Washington Post Can't Stop Running Op-Eds by Lobbyists Pushing Their Clients' Weapons
The Washington Post has published, without any disclosure, an op-ed by Podesta Group lobbyist Stephen Rademaker pushing for weapons made by Rademaker's client Lockheed Martin.
This is the third time in two months that the Post has published op-eds by defense industry lobbyists. Two previous op-eds were by staff columnist and BGR lobbyist Ed Rogers on behalf of Raytheon.
In early April, after President Trump decided to bomb a Syrian air force base using Raytheon missiles, Raytheon lobbyist Ed Rogers took to the opinion section of Washington Post to lavish praise on the president. Rogers’ lobbying firm BGR received $120,000 in 2016 for lobbying on “defense and communications procurement; defense appropriations and authorizations,” for Raytheon, Media Matters reported at the time.
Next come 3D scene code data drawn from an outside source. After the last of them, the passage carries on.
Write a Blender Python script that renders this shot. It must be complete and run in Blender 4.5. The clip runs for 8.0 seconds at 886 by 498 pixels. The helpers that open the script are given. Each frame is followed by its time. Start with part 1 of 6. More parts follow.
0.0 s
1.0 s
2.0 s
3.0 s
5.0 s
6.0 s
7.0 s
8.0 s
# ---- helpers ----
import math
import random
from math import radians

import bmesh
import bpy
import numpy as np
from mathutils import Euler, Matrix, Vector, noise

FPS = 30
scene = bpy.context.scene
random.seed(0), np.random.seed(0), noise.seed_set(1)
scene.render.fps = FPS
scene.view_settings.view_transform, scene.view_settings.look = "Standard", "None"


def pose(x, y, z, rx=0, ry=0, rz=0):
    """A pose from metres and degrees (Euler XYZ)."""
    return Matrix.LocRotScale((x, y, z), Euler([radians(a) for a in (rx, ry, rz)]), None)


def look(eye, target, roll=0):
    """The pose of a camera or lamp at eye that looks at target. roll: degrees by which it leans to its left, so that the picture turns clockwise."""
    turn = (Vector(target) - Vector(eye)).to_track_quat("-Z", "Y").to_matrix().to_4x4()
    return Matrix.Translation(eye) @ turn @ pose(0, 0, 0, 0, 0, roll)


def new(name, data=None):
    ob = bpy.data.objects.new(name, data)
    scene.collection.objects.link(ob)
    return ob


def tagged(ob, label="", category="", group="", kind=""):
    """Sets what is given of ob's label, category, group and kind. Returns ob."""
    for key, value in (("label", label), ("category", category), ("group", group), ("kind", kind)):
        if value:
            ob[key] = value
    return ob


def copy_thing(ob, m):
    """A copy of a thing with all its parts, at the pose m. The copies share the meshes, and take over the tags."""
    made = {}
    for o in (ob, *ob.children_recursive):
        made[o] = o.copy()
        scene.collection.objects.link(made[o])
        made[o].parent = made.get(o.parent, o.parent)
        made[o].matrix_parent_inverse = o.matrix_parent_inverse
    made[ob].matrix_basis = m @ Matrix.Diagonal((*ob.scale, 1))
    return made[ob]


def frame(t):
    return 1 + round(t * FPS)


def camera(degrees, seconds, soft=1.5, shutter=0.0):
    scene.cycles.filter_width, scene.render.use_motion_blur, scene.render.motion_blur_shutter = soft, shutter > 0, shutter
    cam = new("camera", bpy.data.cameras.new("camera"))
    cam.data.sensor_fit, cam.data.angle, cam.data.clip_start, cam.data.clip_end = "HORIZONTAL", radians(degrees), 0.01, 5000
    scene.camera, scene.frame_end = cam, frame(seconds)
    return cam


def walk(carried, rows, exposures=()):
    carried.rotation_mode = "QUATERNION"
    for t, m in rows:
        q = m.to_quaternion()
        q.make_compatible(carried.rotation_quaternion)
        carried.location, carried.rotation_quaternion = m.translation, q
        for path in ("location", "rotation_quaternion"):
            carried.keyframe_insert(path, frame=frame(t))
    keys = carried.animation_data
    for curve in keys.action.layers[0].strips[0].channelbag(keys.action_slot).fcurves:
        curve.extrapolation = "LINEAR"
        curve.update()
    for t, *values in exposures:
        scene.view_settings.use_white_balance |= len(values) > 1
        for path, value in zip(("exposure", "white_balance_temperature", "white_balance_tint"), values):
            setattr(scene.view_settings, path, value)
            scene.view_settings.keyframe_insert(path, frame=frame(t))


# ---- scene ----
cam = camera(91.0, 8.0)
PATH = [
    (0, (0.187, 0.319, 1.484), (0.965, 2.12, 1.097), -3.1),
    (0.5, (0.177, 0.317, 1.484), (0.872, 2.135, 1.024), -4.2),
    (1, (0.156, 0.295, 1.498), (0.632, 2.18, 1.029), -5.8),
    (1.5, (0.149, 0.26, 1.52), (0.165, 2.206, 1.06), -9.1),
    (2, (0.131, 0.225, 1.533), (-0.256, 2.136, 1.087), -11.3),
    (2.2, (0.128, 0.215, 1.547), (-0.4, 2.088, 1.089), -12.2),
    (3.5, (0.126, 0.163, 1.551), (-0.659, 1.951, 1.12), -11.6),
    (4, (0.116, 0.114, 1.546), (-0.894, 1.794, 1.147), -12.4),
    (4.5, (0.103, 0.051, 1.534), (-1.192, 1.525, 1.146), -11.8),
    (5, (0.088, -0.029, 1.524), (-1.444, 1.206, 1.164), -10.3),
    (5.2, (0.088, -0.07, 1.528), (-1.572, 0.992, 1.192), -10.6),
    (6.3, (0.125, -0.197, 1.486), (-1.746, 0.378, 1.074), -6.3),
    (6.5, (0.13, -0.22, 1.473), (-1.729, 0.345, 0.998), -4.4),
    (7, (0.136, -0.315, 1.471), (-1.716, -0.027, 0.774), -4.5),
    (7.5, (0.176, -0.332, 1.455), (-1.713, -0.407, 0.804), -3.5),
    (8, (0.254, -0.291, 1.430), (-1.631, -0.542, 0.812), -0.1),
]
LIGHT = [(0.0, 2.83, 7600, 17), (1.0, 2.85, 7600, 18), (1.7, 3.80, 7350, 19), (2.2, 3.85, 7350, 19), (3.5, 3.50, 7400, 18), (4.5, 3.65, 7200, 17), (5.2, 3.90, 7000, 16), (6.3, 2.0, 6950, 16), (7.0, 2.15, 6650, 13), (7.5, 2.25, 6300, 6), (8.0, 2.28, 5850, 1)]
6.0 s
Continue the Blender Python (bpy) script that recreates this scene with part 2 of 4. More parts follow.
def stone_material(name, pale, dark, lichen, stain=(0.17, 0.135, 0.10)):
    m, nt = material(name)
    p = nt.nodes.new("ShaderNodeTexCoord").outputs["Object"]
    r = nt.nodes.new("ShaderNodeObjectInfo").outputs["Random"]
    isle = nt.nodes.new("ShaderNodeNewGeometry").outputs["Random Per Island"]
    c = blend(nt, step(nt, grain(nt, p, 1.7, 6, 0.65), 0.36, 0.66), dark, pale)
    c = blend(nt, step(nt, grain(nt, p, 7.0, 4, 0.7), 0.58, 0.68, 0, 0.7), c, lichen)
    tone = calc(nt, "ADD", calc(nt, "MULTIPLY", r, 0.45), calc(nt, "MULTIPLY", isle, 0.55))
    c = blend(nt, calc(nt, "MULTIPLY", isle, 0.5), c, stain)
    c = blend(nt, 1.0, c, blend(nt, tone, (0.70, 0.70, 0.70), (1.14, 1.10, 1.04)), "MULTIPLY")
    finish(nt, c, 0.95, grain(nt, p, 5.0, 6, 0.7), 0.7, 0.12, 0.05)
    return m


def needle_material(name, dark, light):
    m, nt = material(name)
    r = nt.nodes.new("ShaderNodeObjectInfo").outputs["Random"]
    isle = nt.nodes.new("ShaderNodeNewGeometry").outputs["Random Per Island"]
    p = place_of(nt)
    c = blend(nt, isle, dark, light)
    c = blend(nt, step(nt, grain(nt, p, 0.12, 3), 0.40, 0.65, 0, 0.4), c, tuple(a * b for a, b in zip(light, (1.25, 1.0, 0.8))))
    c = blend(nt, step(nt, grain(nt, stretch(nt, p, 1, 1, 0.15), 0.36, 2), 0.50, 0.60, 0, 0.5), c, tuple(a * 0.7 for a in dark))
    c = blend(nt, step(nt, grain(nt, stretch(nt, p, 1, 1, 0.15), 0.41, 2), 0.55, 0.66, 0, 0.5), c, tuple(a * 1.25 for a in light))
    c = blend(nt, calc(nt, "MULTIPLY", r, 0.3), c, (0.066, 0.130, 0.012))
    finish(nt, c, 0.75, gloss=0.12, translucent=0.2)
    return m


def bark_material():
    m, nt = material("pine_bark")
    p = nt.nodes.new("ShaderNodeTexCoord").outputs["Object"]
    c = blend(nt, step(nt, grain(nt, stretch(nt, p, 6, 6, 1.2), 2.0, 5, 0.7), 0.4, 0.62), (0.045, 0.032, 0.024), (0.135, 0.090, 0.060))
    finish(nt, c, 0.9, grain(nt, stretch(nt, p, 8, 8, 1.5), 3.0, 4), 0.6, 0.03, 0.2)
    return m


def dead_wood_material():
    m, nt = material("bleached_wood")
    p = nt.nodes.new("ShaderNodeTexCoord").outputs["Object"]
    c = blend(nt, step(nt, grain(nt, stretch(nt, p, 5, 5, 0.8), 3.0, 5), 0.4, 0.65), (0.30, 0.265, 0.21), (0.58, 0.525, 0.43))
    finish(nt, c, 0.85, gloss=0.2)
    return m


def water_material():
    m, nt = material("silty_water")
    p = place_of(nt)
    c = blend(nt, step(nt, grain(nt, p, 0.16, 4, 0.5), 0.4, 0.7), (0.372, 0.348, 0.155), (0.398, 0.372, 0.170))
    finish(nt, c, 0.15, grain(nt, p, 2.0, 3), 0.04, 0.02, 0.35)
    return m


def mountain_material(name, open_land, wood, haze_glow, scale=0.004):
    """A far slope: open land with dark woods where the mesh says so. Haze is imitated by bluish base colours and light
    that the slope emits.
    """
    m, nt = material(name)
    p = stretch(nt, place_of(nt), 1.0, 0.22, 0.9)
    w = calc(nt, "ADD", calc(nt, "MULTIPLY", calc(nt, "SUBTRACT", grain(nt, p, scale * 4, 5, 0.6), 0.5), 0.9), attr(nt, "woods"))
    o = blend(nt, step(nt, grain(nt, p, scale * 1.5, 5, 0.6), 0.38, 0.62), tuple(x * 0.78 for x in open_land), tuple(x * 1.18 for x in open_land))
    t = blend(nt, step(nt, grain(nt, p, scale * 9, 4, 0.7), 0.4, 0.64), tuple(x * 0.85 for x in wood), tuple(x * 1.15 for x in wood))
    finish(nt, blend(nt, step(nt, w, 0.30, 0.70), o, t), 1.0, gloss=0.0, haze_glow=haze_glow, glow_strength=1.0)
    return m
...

Rogers boosted Trump again on behalf of his clients (this time both Saudi Arabia and Raytheon) six weeks later in his post, “The upcoming international trip is an opportunity for Trump and his staff.” The column, while not directly addressing the weapons system, painted a glowing picture of a courageous Trump heading to the Middle East to make peace and forge relationships.
Ed Rogers' firm BGR was paid $500,000 by Saudi Arabia in 2015 to lobby on behalf of the Middle East dictatorship. In addition, the weapons deal finalized by the Trump administration on the trip greatly benefited Rogers’ other client, Raytheon, which has paid BGR $270,000 in the past two and a half years.
Raytheon is also the primary sponsor of the Washington Post’s corporate puff interview series, “Post Live: Securing Tomorrow” hosted by NatSec-friendly David Ignatius.
The third, and more egregious instance, of the lobbyist-as-pundit practice was from Podesta Group pitchman Stephen Rademaker in a post last week on North Korea’s missile program, “The North Korean nuclear threat is very real. Time to start treating it that way.”
Not only did Rademaker generally push a war his client was helping arm-—as Rogers did—he expressly lobbied the U.S. to procure two specific weapons systems made by his client, Lockheed Martin:
It’s time to take North Korea’s words and actions at face value: North Korea is a nuclear-armed state and is determined to remain one. The deployment of the Terminal High Altitude Area Defense, or THAAD, missile defense system to South Korea is a welcome first step to contain the threat, allowing us to shoot down short- and intermediate-range missiles fired from North Korea.
As North Korean missile capabilities grow, THAAD needs to be augmented with more robust missile defense systems, including the ship-borne Aegis system, the Aegis Ashore system now being deployed in Romania, expanded interceptor capabilities in Alaska and the corresponding sensors necessary to maximize the effectiveness of all these systems.
Both the THAAD missile system and the Aegis Ashore system are made by Lockheed Martin, one of Podesta Group’s major clients. Lockheed Martin paid Podesta Group $130,000 in the first quarter of 2017 alone and $1.8 million since 2014. According to Podesta Group’s own internal marketing collateral, one of its aims is to “Win key government projects” for Lockheed Martin.
“At a time when the federal government was seeking to reduce its spending dramatically, Lockheed Martin asked the Podesta Group to ensure one of its flagship programs continued to receive full funding,” the promotional material reads. Presumably writing op-eds pushing Lockheed products in the most influential newspapers in Washington fits neatly into this marketing effort.
The Washington Post mentions Rademaker is a principal at Podesta Group but does not mention Podesta Group is a lobbying firm nor do it mention it's a lobbying firm on behalf of the makers of THAAD and Aegis Ashore weapons systems being expressly hawked in the post.
In April, liberal watchdog Media Matters documented 12 separate times Post columnist Ed Rogers didn’t disclose his conflicts of interest, ranging from Dodd-Frank to the Keystone Pipeline to climate change legislation. Podesta Group’s Rademaker had previously pushed President Obama not to reduce the U.S. nuclear arsenal in 2014 without disclosing his $200,000-a-year client at the time, Huntington Ingalls Industries, built nuclear weapons systems.
The practice of allowing defense industry lobbyists to write opinion pieces that act as little more marketing pushes for their clients is an even more vulgar extension of the media’s habit of allowing defense industry-funded think tanks to push for increased military spending and saber-rattling, all without even the pretense of academic research or analysis.